Microsoft has grown the combination of its income and operating cash flow at 9.5% per annum since 2000. The company has had periods of both rapid growth, like the past 5 years, as well stagnant growth. What caused the rapid growth over the past 5 years was cloud, but much like PC’s in the late 90’s, this growth can stall out. It is exceptionally difficult for large companies to grow faster than 10% per annum over an extended period.

Analysts have Microsoft earning $12.05 per share in 2024:

Microsoft EPS Estimates

Microsoft EPS Estimates (Nasdaq)

Long-term Returns

Our 2032 price target for MSFT is $438 per share, indicating a return of 6% per annum with dividends reinvested.

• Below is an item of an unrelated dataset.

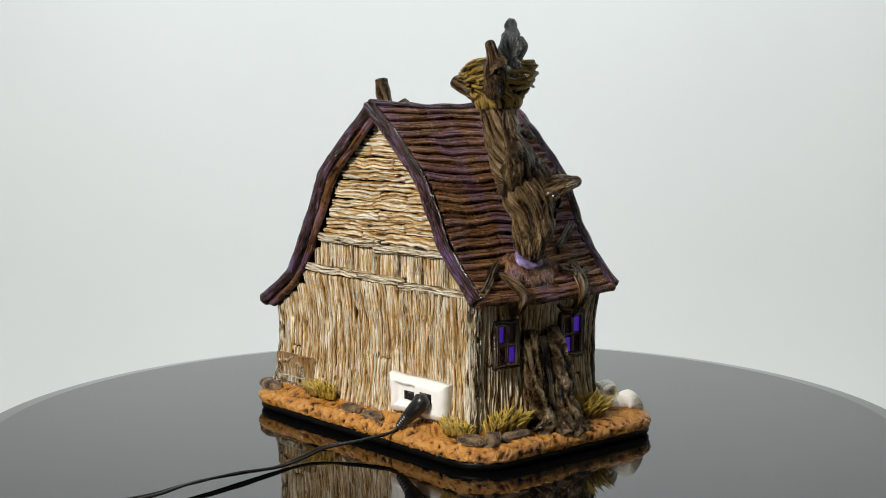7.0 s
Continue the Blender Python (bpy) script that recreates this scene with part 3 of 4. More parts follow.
def east_tree():
    t = limb("dead_tree", [(0.0505, -0.0135, 0.118, 0.0105), (0.0535, -0.013, 0.132, 0.0115), (0.0573, -0.0112, 0.147, 0.0108), (0.0578, -0.0112, 0.16, 0.0098), (0.064, -0.0118, 0.1695, 0.0088), (0.0775, -0.0125, 0.1735, 0.0076), (0.0885, -0.0126, 0.1805, 0.0062), (0.0932, -0.0126, 0.1885, 0.0056), (0.0915, -0.013, 0.1955, 0.0056), (0.085, -0.0136, 0.1985, 0.0053), (0.078, -0.0138, 0.1998, 0.005)],
             BARK, HOUSE, 21.0, "gnarled bare brown branches growing out of the roof", around=52, rough=0.18, ridges=11, steps=10)
    B = lambda nodes, seed, **k: limb("branch", nodes, BARK, t, seed, around=30, ridges=7, **k)
    B([(0.077, -0.0138, 0.198, 0.0048), (0.078, -0.0138, 0.21, 0.0045), (0.0802, -0.0134, 0.219, 0.0043), (0.0812, -0.0132, 0.2238, 0.0038)], 1.0)
    B([(0.081, -0.0138, 0.1988, 0.005), (0.072, -0.0143, 0.2005, 0.0047), (0.062, -0.0148, 0.204, 0.0041), (0.0552, -0.015, 0.2063, 0.0035)], 2.0)
    B([(0.0915, -0.0126, 0.194, 0.005), (0.0948, -0.0126, 0.2005, 0.0045), (0.0938, -0.0126, 0.2072, 0.0034)], 3.0)
    B([(0.083, -0.0126, 0.176, 0.0062), (0.093, -0.0128, 0.1748, 0.0055), (0.1012, -0.0128, 0.1735, 0.005)], 4.0)
    B([(0.0575, -0.0113, 0.16, 0.0082), (0.059, -0.0113, 0.173, 0.0068), (0.0525, -0.0113, 0.1805, 0.0058), (0.042, -0.0112, 0.181, 0.0052), (0.0298, -0.0105, 0.1795, 0.0046)], 5.0)
    B([(0.036, -0.011, 0.1805, 0.0046), (0.033, -0.0118, 0.187, 0.0042), (0.031, -0.013, 0.1952, 0.0036)], 6.0)
    B([(0.0585, -0.0135, 0.145, 0.0068), (0.07, -0.0158, 0.1475, 0.0052), (0.081, -0.0175, 0.1523, 0.0032)], 7.0, cut=False)
    B([(0.0555, -0.0155, 0.134, 0.0085), (0.067, -0.0198, 0.1365, 0.0068), (0.078, -0.0245, 0.1335, 0.0056), (0.089, -0.0287, 0.1285, 0.0042)], 8.0)
    B([(0.08, -0.025, 0.1335, 0.004), (0.0835, -0.0268, 0.1365, 0.003)], 8.5)
    q, _ = on_roof("east", 0.0595, -0.014)
    blob("putty", (q.x, q.y, q.z - 0.002), (0.0065, 0.0095, 0.003), GLUE, t, 5.0, 0.1, div=4, label="glossy purple and white putty", turn=(0, 57, 0))


east_tree()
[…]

  • After analyzing Microsoft’s growth engines, we believe it’s appropriately conservative to assume Microsoft’s growth reverts to its long-term average. If we grow Microsoft’s 2024 EPS at 9.5% per annum, we get 2032 earnings of $25 per share. We’ve applied a terminal multiple of 17.5 for a business that will compound slower as it balloons in size, but that has exceptionally durable competitive advantages.

Conclusion

A study of Microsoft’s history not only lays out the risk and reward for MSFT shareholders, but for the broader market. Earnings have proven to be cyclical in all countries and in all industries; it’s just the nature of capitalism and our modern economies. The market is incredibly irrational at times on both the high side and the low side. Microsoft has traded at a P/E of both 10x earnings and 60x earnings in the past. Cloud is the industry of the era, but Microsoft’s cloud growth will eventually slow. Despite this, we’ve projected a return of 6% per annum, using conservative assumptions. This return should both beat the treasury and match the market; therefore, we have a “hold” rating on the shares. Microsoft investors sleep well. MSFT has been a terrific investment over the years, and the company’s strong tailwinds and competitive advantages should lead it to compound for decades to come.